Fat irons (hitting the ground before the ball) plus hooks (ball curving left for right-handers) commonly occur together because your low point and clubface are out of sync. Typical pattern: you get behind the ball at impact (weight or body staying back, early lateral movement) so the club bottoms out too early, and at the same time your hands/forearms are over-rotating or your grip is too strong, closing the face through impact. The result: heavy contact followed by a closed face and inside-out or overly strong release that produces a hook. Fix both by restoring proper weight shift to the lead foot, establishing forward shaft lean at impact, and neutralizing grip/overactive release. Practice slow, controlled impact-focused reps and check ball-first contact before adding speed.
Common causes
Weight stays back or slides laterally so the club bottoms out early (fat shots).

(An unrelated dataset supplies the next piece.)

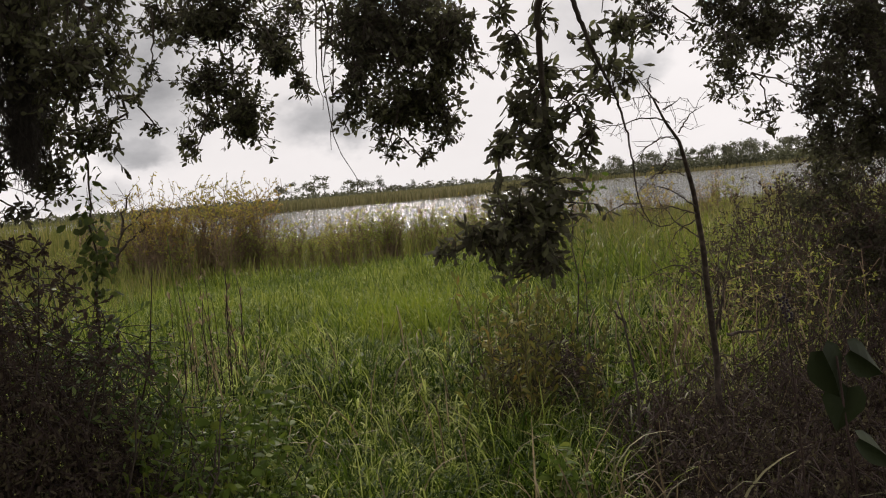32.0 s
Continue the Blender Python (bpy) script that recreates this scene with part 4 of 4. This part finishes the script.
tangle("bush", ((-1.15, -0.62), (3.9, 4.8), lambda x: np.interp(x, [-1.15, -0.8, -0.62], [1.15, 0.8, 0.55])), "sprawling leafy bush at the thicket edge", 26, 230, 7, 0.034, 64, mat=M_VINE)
tangle("bush", ((3.0, 5.8), (6.2, 8.8), lambda x: np.interp(x, [3.0, 3.4, 4.2, 5.8], [0.8, 1.1, 1.6, 1.9])), "brown twiggy thicket under the tree", 300, 2800, 7, 0.038, 65, mat=M_BUSH)
tangle("bush", ((2.1, 3.4), (5.6, 7.6), lambda x: np.interp(x, [2.1, 2.8, 3.4], [0.75, 0.95, 1.05])), "sparse reddish twiggy brush", 70, 300, 6, 0.03, 70, mat=M_SHRUB_G, stem_mat=M_REDSTEM)
# added bush: fills the shaded hollow under the arching grass with dark leaves
tangle("bush", ((1.15, 3.6), (3.2, 5.2), lambda x: np.interp(x, [1.15, 1.35, 1.6, 2.2, 3.6], [0.18, 0.40, 0.52, 0.64, 0.95])), "low bush added in place of the dark shade under arching grass", 70, 6200, 7, 0.028, 68, stem_mat=M_DARKSTEM, fall=1.2)
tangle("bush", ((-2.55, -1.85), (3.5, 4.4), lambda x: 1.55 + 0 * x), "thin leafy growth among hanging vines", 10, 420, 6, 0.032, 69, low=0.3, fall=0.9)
# added brush: its dark leaves stand for the shaded hollow below the weeds
tangle("bush", ((0.8, 1.5), (5.5, 6.5), lambda x: np.interp(x, [0.8, 1.1, 1.5], [0.5, 0.68, 0.5])), "low brush added as the dark hollow at the foot of the rusty weeds", 6, 520, 7, 0.03, 72, stem_mat=M_DARKSTEM, fall=0.5)
for row in ARCHES:
    ob = thing("arching_branch", tuple(row[0][:2]) + (0.0,), "dark leafy branch arching over the thicket", "branch", "arching branches")
    foot = np.array([row[0][0] - 0.15, row[0][1] + 0.1, 0.0])
    q = crooked(rng, smooth_line([foot, (foot + np.array(row[0])) / 2 + (0.02, 0, 0)] + list(row), 18), 0.012)
    part("stem", mesh_of("stem", *tubes(q[None], np.linspace(0.016, 0.004, 18), 6), M_BARK), ob)
    stems, at, way = clumped(rng, np.array(row), 0.06, 13, 4, 5, 0.08)
    part("twig", mesh_of("twig", *tubes(stems, np.array([0.003, 0.002, 0.0012]), 3), M_TWIG), ob, kind="stuff")
    part("foliage", mesh_of("foliage", *leaves(rng, at, way, rng.uniform(0.026, 0.04, len(at)), 0.4), M_BUSH), ob, kind="stuff")
# vines trailing from the boughs to the undergrowth
k = 14
top = np.stack([rng.uniform(-2.7, -1.3, k), rng.uniform(3.7, 4.4, k), rng.uniform(1.2, 1.62, k)], 1)
for i in range(k):
    foot = top[i] * (1, 1, 0) + (rng.normal(0, 0.05), rng.normal(0, 0.05), 0.0)
    q = crooked(rng, smooth_line([foot, (top[i] + foot) / 2 + rng.normal(0, 0.03, 3), top[i]], 12), 0.012)
    ob = thing("vine", tuple(foot), "thin bare vine hanging from the oak into the undergrowth", "vine", "hanging vines")
    part("stem", mesh_of("stem", *tubes(q[None], np.full(12, rng.uniform(0.002, 0.0045)), 4), M_TWIG), ob)

# ---- vine, moss, weeds, dead wood ----
rng = np.random.default_rng(71)
for row in VINE:
    ob = thing("vine", tuple(row[-1][:2]) + (0.0,), "thin climbing vine with green heart-shaped leaves", "vine")
    q = crooked(rng, smooth_line(row, 26), 0.014)
    part("stem", mesh_of("stem", *tubes(q[None], np.linspace(0.004, 0.005, 26), 5), M_TWIG), ob)
    k = 170
    s = np.clip(np.where(rng.random(k) < 0.75, rng.normal(0.63, 0.055, k), rng.uniform(0.4, 0.8, k)), 0, 0.99)
    b = q[(s * 25).astype(int)]
    single_leaves(rng, ob, leaf_shapes(M_VINE_LEAF, 0.75, 3), b + rng.normal(0, 0.035, (k, 3)), rng.normal(0, 1, (k, 3)) + (0, 0, -0.5), rng.uniform(0.03, 0.056, k))


def moss(x, y, z, wide, long, n, seed):
    """A beard of short curly strands, thick in the middle and thin at its end."""
    rng = np.random.default_rng(seed)
    ob = thing("hanging_moss", (x, y, z), "grey-brown beard of moss hanging from the oak", "moss", "moss beards")
    s = rng.random(n) ** 1.2
    r = wide * np.interp(s, [0, 0.25, 0.6, 1.0], [0.5, 1.0, 0.8, 0.3])
    p = np.stack([x + rng.normal(0, 1, n) * r, y + rng.normal(0, 1, n) * r, z - s * long], 1)
    L = rng.uniform(0.04, 0.11, n)
    rows = [p]
    for i in range(1, 5):
        rows.append(rows[-1] + np.stack([rng.normal(0, 0.011, n), rng.normal(0, 0.011, n), -L / 4], 1))
    rows = np.stack(rows, 1)
    for i in range(5):
        mine = rows[(s >= i / 5) & (s <= (i + 1) / 5)]
        if len(mine):
            part("tuft", mesh_of("tuft", *tubes(mine, np.array([0.0014, 0.0014, 0.0012, 0.001, 0.0007]), 3), M_MOSS), ob, kind="stuff")


moss(-1.29, 4.2, 2.55, 0.055, 0.6, 1500, 1)
moss(-1.30, 4.2, 2.25, 0.05, 0.42, 900, 2)
moss(-2.05, 4.1, 2.6, 0.06, 0.8, 500, 4)

for foot, tip in WEEDS + [((f[0] + 0.07, f[1] + 0.35, f[2]), (p_[0] + rng.normal(0.05, 0.05), p_[1] + 0.35, p_[2] * rng.uniform(0.75, 0.95))) for f, p_ in WEEDS]:
    ob = thing("weed_stalk", (foot[0], foot[1], 0.0), "thin dark dried weed stalk standing in the grass", "weed", "dried weed stalks")
    q = crooked(rng, smooth_line([(foot[0], foot[1], 0.0), tip], 8), 0.007)
    part("stem", mesh_of("stem", *tubes(q[None], np.linspace(0.0045, 0.0022, 8), 5), M_DARKSTEM), ob)
    k = 16
    b = q[rng.integers(3, 8, k)]
    part("seed_head", mesh_of("seed_head", *leaves(rng, b, rng.normal(0, 0.5, (k, 3)) + (0, 0, 1), rng.uniform(0.03, 0.07, k), 0.25), M_DRY), ob, kind="stuff")
for foot, tip in REEDL:
    ob = thing("reed", (foot[0], foot[1], 0.0), "tall green reed spike", "reed", "reed spikes")
    part("stem", mesh_of("stem", *tubes(smooth_line([(foot[0], foot[1], 0.0), foot, tip], 6)[None], np.linspace(0.008, 0.003, 6), 4), M_HERB), ob)

ob = thing("dead_sapling", (1.74, 4.5, 0.0), "leaning dead sapling with bare grey-brown branches", "tree")
for i, row in enumerate(DEAD + DEAD_TWIGS + SIDE_STEMS):
    row = [(1.74, 4.5, 0.0), (1.72, 4.48, 0.35)] + list(row) if i == 0 else row
    q = crooked(rng, smooth_line(row, 16), 0.0045 if i == 0 else 0.001 + 0.005 * float(np.linalg.norm(np.array(row[-1]) - row[0])))
    radii = np.interp(np.linspace(0, 1, 16), [0, 0.35, 0.6, 0.75, 0.85, 1], [0.018, 0.0155, 0.012, 0.009, 0.0058, 0.0016]) if i == 0 else np.linspace(0.009 if i == 10 else 0.0062 if i in (16, 17) else 0.0036, 0.001, 16)
    arm = part("trunk" if i == 0 else "branch", mesh_of("branch", *tubes(q[None], radii, 7), M_DEAD, True), ob)
    for j in range(9 if i else 4):
        b = q[rng.integers(3 if i else 11, 16)]
        e = b + unit(rng.normal(0, 1, 3) + (-0.4, 0, -0.7)) * rng.uniform(0.03, 0.12)
        part("twig", mesh_of("twig", *tubes(np.stack([b, (b + e) / 2 + rng.normal(0, 0.018, 3), e])[None], np.array([0.0014, 0.0011, 0.0006]), 3), M_DEAD), arm)
ob = thing("dead_plant", (1.35, 4.6, 0.0), "short dead forked stem sticking out of the grass", "stem")
for i, row in enumerate(STEM):
    part("stem" if i == 0 else "fork", mesh_of("stem", *tubes(crooked(rng, smooth_line(([(1.35, 4.6, 0.0)] if i == 0 else []) + list(row), 9), 0.004)[None], np.linspace(0.009, 0.004, 9), 6), M_TWIG), ob)


def herb(x, y, h, seed, shapes, label, group, stem_mat, rise=0.2):
    rng = np.random.default_rng(seed)
    ob = thing("herb", (x, y, 0.0), label, "weed", group)
    rows, at, way = [], [], []
    for i in range(5):
        tip = np.array([x, y, 0]) + (rng.normal(0, 0.12), rng.normal(0, 0.12), h * rng.uniform(0.7, 1.0))
        q = smooth_line([(x, y, 0), (np.array([x, y, 0]) + tip) / 2 + rng.normal(0, 0.03, 3), tip], 6)
        rows.append(q)
        for j in range(26):
            s = rng.uniform(0.25, 1.0) * 4.99
            at.append(q[int(s)] + (q[int(s) + 1] - q[int(s)]) * (s % 1))
            way.append(rng.normal(0, 1, 3) * (1, 1, 0.5) + (0, 0, rise))
    for q in rows:
        part("stem", mesh_of("stem", *tubes(q[None], np.linspace(0.0034, 0.0016, 6), 4), stem_mat), ob)
    single_leaves(rng, ob, shapes, at, way, rng.uniform(0.04, 0.075, len(at)))


HERB_LEAF, RUST_LEAF = leaf_shapes(M_HERB, 0.5), leaf_shapes(M_RUST_LEAF, 0.32)
for i, (x, y, h) in enumerate([(-0.72, 4.3, 0.95), (-0.55, 4.6, 0.8), (-0.85, 4.0, 0.75), (-0.62, 3.8, 0.6), (-0.4, 4.2, 0.55), (0.8, 4.0, 0.5), (-0.95, 4.5, 1.0), (-0.65, 5.0, 0.7), (-0.78, 4.8, 0.7), (-0.5, 4.9, 0.62), (-0.86, 4.4, 0.8)]):
    herb(x, y, h, 200 + i, HERB_LEAF, "bright green leafy weed at the edge of the thicket", "leafy weeds", M_HERB)
for i, (x, y, h) in enumerate([(0.80, 5.5, 0.98), (0.92, 5.7, 1.08), (1.05, 5.5, 1.0), (1.2, 5.8, 1.05), (0.98, 5.3, 0.9), (1.3, 5.5, 0.9), (1.42, 5.9, 0.95), (1.12, 6.1, 1.05), (0.88, 6.0, 1.0), (1.0, 5.9, 1.1), (0.72, 5.7, 0.85), (1.28, 6.1, 1.08), (0.95, 5.4, 1.0), (0.66, 3.5, 0.42)]):
    herb(x, y, h, 220 + i, RUST_LEAF, "upright weed with yellow and rusty drying leaves", "rusty weeds", M_STALK, 1.1)
ob = thing("sapling", (1.55, 6.5, 0.0), "slender sapling with yellow-green leaves near its top", "tree")
for row, r in (([(1.55, 6.5, 0.0), (1.56, 6.5, 0.83), (1.57, 6.5, 1.3), (1.61, 6.5, 1.68)], 0.009), ([(1.62, 6.5, 0.0), (1.63, 6.5, 0.7), (1.64, 6.5, 1.25)], 0.007), ([(1.57, 6.5, 1.2), (1.66, 6.45, 1.4), (1.74, 6.4, 1.55)], 0.004)):
    q = crooked(rng, smooth_line(row, 10), 0.008)
    part("stem", mesh_of("stem", *tubes(q[None], np.linspace(r, 0.002, 10), 5), M_TWIG), ob)
    k = 45
    single_leaves(rng, ob, HERB_LEAF, q[rng.integers(5, 10, k)] + rng.normal(0, 0.04, (k, 3)), rng.normal(0, 1, (k, 3)), rng.uniform(0.035, 0.06, k))


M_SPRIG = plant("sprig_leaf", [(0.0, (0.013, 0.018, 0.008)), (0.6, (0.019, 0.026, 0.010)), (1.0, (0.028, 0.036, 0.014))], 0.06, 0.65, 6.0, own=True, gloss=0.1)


# ---- a sprig close by, and a berry spike ----
ob = thing("leafy_sprig", (0.47, 1.06, 0.0), "broad dark-green leaves on a thin stalk close by", "weed")
q = crooked(rng, smooth_line([(0.47, 1.06, 0.0), (0.475, 1.06, 0.8), (0.46, 1.05, 1.30), (0.435, 1.04, 1.395)], 12), 0.004)
part("stem", mesh_of("stem", *tubes(q[None], np.linspace(0.0022, 0.0012, 12), 6), M_DARKSTEM), ob)


def broad_leaf(base, way_, side, size):
    """One heart-shaped leaf with a raised midrib and a turned-down rim."""
    d, e = Vector(way_).normalized(), Vector(side)
    e = (e - d * e.dot(d)).normalized()
    n = d.cross(e)
    bm = bmesh.new()
    rib = [bm.verts.new(Vector(base) + d * (size * s) + n * (0.06 * size * math.sin(3 * s))) for s in (0.0, 0.25, 0.5, 0.75, 1.0)]
    for sign in (-1, 1):
        rim = [bm.verts.new(Vector(base) + d * (size * s) + e * (sign * w * size) - n * (0.05 * size * (1 + s))) for s, w in ((-0.10, 0.22), (0.12, 0.42), (0.38, 0.44), (0.68, 0.27))]
        bm.faces.new((rib[0], rib[1], rim[1], rim[0]))
        bm.faces.new((rib[1], rib[2], rim[2], rim[1]))
        bm.faces.new((rib[2], rib[3], rim[3], rim[2]))
        bm.faces.new((rib[3], rib[4], rim[3]))
    me = bpy.data.meshes.new("leaf")
    bm.to_mesh(me)
    bm.free()
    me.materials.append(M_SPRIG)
    for f in me.polygons:
        f.use_smooth = True
    return me


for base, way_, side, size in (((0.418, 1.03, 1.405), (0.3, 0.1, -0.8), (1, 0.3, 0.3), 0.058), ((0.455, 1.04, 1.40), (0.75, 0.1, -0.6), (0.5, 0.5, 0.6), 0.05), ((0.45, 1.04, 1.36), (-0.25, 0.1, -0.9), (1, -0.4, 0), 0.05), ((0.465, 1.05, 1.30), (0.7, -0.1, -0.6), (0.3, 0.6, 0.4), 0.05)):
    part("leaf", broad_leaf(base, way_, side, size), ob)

ob = thing("berry_spike", (0.46, 1.16, 0.0), "drooping spike of dark ripe berries on a thin dark stalk", "weed")
q = smooth_line([(0.46, 1.16, 0.0), (0.465, 1.16, 0.7), (0.45, 1.15, 1.36), (0.431, 1.137, 1.457)], 10)
part("stem", mesh_of("stem", *tubes(q[None], np.linspace(0.003, 0.0008, 10), 5), M_DARKSTEM), ob)
ball = bmesh.new()
bmesh.ops.create_icosphere(ball, subdivisions=2, radius=0.0019)
berry = bpy.data.meshes.new("berry")
ball.to_mesh(berry)
ball.free()
berry.materials.append(M_BERRY)
for i in range(26):
    s = i / 25
    b = part("berry", berry, ob)
    w = i * 2.4
    r = 0.0046 * (1.1 - 0.5 * abs(s - 0.4))
    b.location = Vector((0.429 + 0.009 * s + r * math.cos(w), 1.138 + r * math.sin(w), 1.452 - 0.031 * s)) - BASES[ob]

Strong grip/overactive hand release closes the face through impact (hook).
Ball position/posture or steep/inside swing path creates poor low point and face control.
Practice ideas
Coin/tee-behind-ball drill: place a coin ~1" behind the ball and practice striking the ball without touching the coin to train ball-first contact.
Impact-bag or half-swing drill: make slow half swings focusing on hands ahead (forward shaft lean) at impact and hold the position to feel a neutral face.
Gate/path drill: set two tees to create a small inside-out path window and take controlled swings with a neutral grip (2 knuckles visible) to discourage over-rotation.